Most test instrumentation utilizes ground referenced or single ended signals for stimulating the test structure and measuring the response to the stimulation. At higher frequencies noise and interference induced by adjacent circuitry and uncertainty concerning the ground potential often make the integrity of single ended signals inadequate. For example, integrated circuits typically have a ground plane at the lower surface of the substrate on which the active and passive devices of the circuit are fabricated. The terminals of transistors fabricated on a semi-conductive substrate are typically capacitively interconnected, through the substrate, to the ground plane. The impedance of this parasitic interconnection is frequency dependent and at higher frequencies the ground potential and the true nature of single ended signals becomes uncertain.

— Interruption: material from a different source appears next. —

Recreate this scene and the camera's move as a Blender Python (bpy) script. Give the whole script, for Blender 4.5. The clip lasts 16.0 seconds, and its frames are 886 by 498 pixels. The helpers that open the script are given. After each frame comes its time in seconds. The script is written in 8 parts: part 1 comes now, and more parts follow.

Differential signals, on the other hand, are transmitted on two conductors which carry inverted copies of the signal waveform and the value of the signal is the difference between the waveforms on the respective conductors. Noise typically effects both conductors equally and this common mode noise or signal is cancelled when the value of the signal is determined from the difference between the waveforms. In addition, the two waveforms are mutual references enabling greater certainty in determining the transition from one value to the other in binary devices and enabling a faster transition between binary values with a reduced voltage swing for the signal. Differential signaling enables a reduction in signal power, an increase in data rate and greater immunity from noise from sources such as power supplies, adjacent circuitry and external sources.
Test structures comprising differential gain cells require five connections to the test instrumentation. The two components of the differential input signal or a common mode signal is transmitted by the network analyzer to two of the probe pads of the test structure and the two components of the differential output signal are transmitted from two other probe pads of the test structure to the network analyzer. At least one additional probe pad of the test structure enables biasing of the transistors of the differential gain cell. Test structures for differential signal probing are, typically, interconnected to the network analyzer with two probes and, correspondingly, calibration structures for differential signal probes provide for simultaneous contact by the tips of two probes. However, a test structure and probe comprising a linear array of probe pads and probe tips permits a differential test structure to be fabricated in a saw street between dies increasing the surface area of the substrate available for the fabrication of marketable ICs.
What is desired are calibration structures for calibrating a differential signal probe having a linear array of contact tips.